Fixing stuff, myself included…
Boston
I met/saw Eve and Leah yesterday. Of course this meeting happened, after a missed exit, winding up in downtown Boston, and having to traverse the city to get back to Newton. Lucky for me they were still waiting for me even though I was a half hour late. It was great, I’ve got a picture, and will post it upon my return. You are on your own for the Tuesday Too this week, as this is most likely my last access to a computer until the 19th.
Change of Plans
Okay, on the computer again. I’ve made up some questions; I’ll post them tomorrow morning before I leave for Cliff Island. So if you’re hell-bent on doing the Tuesday Too, on whatever day, they’ll be up in the AM.
“Society has always seemed to demand a little more from human beings than it will get in practice.”
–George Orwell
Fear the Great Motivator?
A discussion on Chad’s site, post #127. Fear is a Great Motivator has “motivated” this post.
Are you doing this out of fear?
No, it’s purely for pleasure. It’s possible that pleasure is the opposite of fear, or at least forms the basis for a different kind of motivation.
Are you a hedonist?
I will say that I like pleasure; who doesn’t? What does fear have to do with those things we enjoy that are “extras” such as floating for hours and snokeling, just because it’s beautiful? You are captivated by another world. Laughter springs spontaneously from us; tears stream down the cheeks. You are laughing so hard, that you must hold your sides, and try to catch your breath.
But laughing isn’t a necessity.
If life was only about survival, more people would check out sooner. I think it’s hopefulness, hoping for something pleasurable, hoping for the chance to laugh once more, hoping to fall in love again. Hope drives us more than fear.
Are you saying life’s a joke?
Where’s the punch line? No, but it’s probably more funny if you have a sense of humor. Sure people with money have it easier, but oddly enough laughter is one of those things you can’t buy. Maybe that’s not entirely true; you could buy a comedian to follow you around. It’s a sense of humor you can’t buy.
Will the Tuesday Too be here next week?
Maybe, but it depends on access to a computer. You might not hear from me again until next Friday.
Tuesday Too # 20
1.) Yes conflicting theories abound, what do you think dreams (nightly adventures) mean, or do you subscribe to a particular theorist and why?
See prior post.
2.) When you are confronted by a homeless person asking for change, how do you respond? How does it make you feel?
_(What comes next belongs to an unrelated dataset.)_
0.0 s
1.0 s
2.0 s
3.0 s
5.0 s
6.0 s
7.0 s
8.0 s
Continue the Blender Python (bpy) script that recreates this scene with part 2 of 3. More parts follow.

If you’ve never been in this situation, imagine it, and calculate your response.
I not sure what I base my decision on; sometimes I give them money, and sometimes I don’t. When I give them money, I feel fortunate in my own circumstances and empathy for theirs. When I do not give them money, I feel feel that somehow I’ve failed to live up to my best self, and I pass quickly down the street. While I am not a religious person, I grew up going to a church every Sunday, and some of the stories are stuck in my head. This is not necessarily a bad thing. The story that comes to mind is the one about Jesus, disguised as a beggar, and being repeatedly turned away by “good god fearing folks” who don’t recognize him. So I have these stories in my head that I hear, but at the same time I’m the one who invented a stigmata kit… so go figure?
3.) Do you feel you have been short changed in any way by destiny/fate/god? If so, how?
Not in any way do I feel short changed, but rather grateful to be here at all.
Post your URL in the comment.
“That’s the nature of research–you don’t know what in hell you’re doing.”
— ‘Doc’ Edgerton
Why Me?
Why not?
Because, it’s just too much for one person to deal with.
What’s too much to deal with?
The whole idea of doing all the things that I’ve got to do. Such as, pick up the Sunday news papers (the New York Times and the Washington Post), go get the car, which I left in Charles Village last night, take a shower, shave my legs, finish the painting, post the thesis abstract, paint a house, clean the litter box, buy more cat food, walk a dog, get rid of all the ivy destroying the bricks on the house, clean the gutters, fix the window, etc., etc., etc.
So, why are you whining?
Where’s the sex? Where’s the good stuff? I need to change the way I’m seeing things this morning. My perspective is skewed, and I feel fat. In order to lose weight I must stop drinking, and I don’t want to. Thus I will continue to feel fat. Fat and happy would not be a bad compromise, considering the lengthy list above. I’m whining, because I feel like it.
Short Post
Out of cigarettes and coffee creamer, and off to the Farmer’s Market on 33rd Street.
When you get back, would you finally tell us something important? You know, like when was the last time you had great sex?
I’ve been holding my breath for awhile now; so you’d better not expect an answer on that one. At least not today anyway.
Link
Making Plans
I’m going to Boston, and I’ll be meeting Leah and Eve in the flesh for the first time on Saturday the 13th. We’re going to the Boston Bloggers picnic; how cool is that? Way cool!
How come you’re asking your own questions?
Possibly I’m not thinking straight, or it could be that once again it’s time for brain realignment. Sometimes the cells fire before the gap is open.
“We are confronted with insurmountable opportunities.”